#### Raw data ####

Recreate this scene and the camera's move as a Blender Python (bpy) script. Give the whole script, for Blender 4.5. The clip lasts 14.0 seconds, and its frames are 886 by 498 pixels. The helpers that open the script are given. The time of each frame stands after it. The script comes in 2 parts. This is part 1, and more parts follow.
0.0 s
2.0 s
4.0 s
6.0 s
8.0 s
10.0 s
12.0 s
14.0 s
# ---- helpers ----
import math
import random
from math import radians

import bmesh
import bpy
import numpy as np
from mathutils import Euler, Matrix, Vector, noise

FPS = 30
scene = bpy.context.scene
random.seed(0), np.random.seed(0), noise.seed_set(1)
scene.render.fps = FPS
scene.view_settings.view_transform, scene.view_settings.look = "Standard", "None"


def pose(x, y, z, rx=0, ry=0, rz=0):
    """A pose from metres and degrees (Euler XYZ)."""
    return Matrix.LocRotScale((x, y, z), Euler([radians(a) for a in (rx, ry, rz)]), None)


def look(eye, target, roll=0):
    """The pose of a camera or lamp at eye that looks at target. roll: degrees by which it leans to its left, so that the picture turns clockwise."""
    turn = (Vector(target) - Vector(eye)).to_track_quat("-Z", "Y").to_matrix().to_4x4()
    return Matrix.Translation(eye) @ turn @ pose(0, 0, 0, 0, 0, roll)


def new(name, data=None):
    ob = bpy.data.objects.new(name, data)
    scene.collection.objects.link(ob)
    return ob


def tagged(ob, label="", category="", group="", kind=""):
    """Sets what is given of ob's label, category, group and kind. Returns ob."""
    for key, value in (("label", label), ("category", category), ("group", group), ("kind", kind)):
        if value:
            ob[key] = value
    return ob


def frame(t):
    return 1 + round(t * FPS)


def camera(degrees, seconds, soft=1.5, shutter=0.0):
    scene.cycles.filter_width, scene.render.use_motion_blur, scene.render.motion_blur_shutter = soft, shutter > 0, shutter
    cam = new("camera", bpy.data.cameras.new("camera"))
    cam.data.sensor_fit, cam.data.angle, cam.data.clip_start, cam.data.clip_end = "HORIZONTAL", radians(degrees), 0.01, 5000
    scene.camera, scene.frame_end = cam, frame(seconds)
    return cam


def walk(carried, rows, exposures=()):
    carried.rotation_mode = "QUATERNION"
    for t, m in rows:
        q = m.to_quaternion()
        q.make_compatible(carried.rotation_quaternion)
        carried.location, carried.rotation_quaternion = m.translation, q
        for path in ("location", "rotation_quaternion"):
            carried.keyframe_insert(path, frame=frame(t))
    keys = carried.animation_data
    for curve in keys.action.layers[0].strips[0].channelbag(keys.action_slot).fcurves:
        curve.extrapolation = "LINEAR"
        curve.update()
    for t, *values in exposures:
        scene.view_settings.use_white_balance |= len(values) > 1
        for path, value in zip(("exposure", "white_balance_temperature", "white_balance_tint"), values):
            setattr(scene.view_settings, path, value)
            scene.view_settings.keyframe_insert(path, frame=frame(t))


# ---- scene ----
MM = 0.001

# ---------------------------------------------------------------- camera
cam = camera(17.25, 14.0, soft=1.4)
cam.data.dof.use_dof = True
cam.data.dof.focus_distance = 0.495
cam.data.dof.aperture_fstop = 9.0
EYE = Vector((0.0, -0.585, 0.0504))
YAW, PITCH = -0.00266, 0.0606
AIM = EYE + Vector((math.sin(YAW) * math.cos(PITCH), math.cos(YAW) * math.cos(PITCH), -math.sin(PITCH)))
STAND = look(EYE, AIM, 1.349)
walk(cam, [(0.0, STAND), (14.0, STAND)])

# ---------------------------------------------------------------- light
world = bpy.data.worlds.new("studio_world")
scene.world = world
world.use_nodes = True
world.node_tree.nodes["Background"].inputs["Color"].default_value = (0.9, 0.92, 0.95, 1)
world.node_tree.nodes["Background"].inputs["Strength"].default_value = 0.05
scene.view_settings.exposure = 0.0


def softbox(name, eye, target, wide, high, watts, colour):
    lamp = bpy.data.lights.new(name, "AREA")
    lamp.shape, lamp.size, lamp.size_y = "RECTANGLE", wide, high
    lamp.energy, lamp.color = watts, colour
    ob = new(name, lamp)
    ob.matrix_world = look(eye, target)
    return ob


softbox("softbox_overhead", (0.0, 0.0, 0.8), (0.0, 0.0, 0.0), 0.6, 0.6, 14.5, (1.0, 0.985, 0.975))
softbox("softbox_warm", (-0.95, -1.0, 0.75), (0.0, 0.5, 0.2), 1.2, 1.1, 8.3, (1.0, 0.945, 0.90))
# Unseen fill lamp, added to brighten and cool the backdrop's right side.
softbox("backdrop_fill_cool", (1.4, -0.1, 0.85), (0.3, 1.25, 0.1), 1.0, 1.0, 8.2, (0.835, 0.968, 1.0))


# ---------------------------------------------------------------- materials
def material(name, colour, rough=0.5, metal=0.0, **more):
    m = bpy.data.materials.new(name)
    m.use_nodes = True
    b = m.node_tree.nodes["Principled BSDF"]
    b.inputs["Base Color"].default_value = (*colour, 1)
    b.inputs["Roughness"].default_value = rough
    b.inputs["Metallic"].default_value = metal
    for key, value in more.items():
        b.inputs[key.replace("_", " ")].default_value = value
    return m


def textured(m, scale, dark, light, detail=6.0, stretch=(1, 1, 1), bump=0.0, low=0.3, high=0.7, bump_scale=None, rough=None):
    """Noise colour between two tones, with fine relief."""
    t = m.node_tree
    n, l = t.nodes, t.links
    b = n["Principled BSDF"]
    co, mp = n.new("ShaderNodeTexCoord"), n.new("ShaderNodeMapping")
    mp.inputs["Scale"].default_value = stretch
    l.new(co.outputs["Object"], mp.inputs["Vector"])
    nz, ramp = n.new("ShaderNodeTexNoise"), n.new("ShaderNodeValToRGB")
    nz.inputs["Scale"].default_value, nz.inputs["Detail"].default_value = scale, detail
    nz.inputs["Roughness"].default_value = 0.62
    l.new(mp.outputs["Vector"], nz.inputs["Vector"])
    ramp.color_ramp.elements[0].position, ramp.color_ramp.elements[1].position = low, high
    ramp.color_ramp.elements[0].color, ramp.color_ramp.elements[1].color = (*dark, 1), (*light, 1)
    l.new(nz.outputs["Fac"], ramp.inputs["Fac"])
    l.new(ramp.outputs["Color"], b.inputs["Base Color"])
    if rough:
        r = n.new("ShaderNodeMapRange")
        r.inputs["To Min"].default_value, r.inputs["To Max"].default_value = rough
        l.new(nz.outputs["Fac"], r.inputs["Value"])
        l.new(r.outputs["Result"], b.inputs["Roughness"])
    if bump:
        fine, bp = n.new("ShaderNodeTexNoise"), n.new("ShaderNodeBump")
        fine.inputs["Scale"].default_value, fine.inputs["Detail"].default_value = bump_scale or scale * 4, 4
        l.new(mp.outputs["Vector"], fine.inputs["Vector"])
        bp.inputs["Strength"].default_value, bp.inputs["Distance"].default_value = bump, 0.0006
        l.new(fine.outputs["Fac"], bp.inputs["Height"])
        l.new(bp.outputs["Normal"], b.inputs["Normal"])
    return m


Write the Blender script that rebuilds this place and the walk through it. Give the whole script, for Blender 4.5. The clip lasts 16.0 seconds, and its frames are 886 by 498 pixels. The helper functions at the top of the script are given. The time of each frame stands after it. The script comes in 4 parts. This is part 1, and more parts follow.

####

### Set task
Nothing but the lines from the one with "return 1 + round(t * FPS)" through the one with "q.make_compatible(carried.rotation_quaternion)" should be retyped; include both and keep them exact.

### The response
    return 1 + round(t * FPS)


def camera(degrees, seconds, soft=1.5, shutter=0.0):
    scene.cycles.filter_width, scene.render.use_motion_blur, scene.render.motion_blur_shutter = soft, shutter > 0, shutter
    cam = new("camera", bpy.data.cameras.new("camera"))
    cam.data.sensor_fit, cam.data.angle, cam.data.clip_start, cam.data.clip_end = "HORIZONTAL", radians(degrees), 0.01, 5000
    scene.camera, scene.frame_end = cam, frame(seconds)
    return cam


def walk(carried, rows, exposures=()):
    carried.rotation_mode = "QUATERNION"
    for t, m in rows:
        q = m.to_quaternion()
        q.make_compatible(carried.rotation_quaternion)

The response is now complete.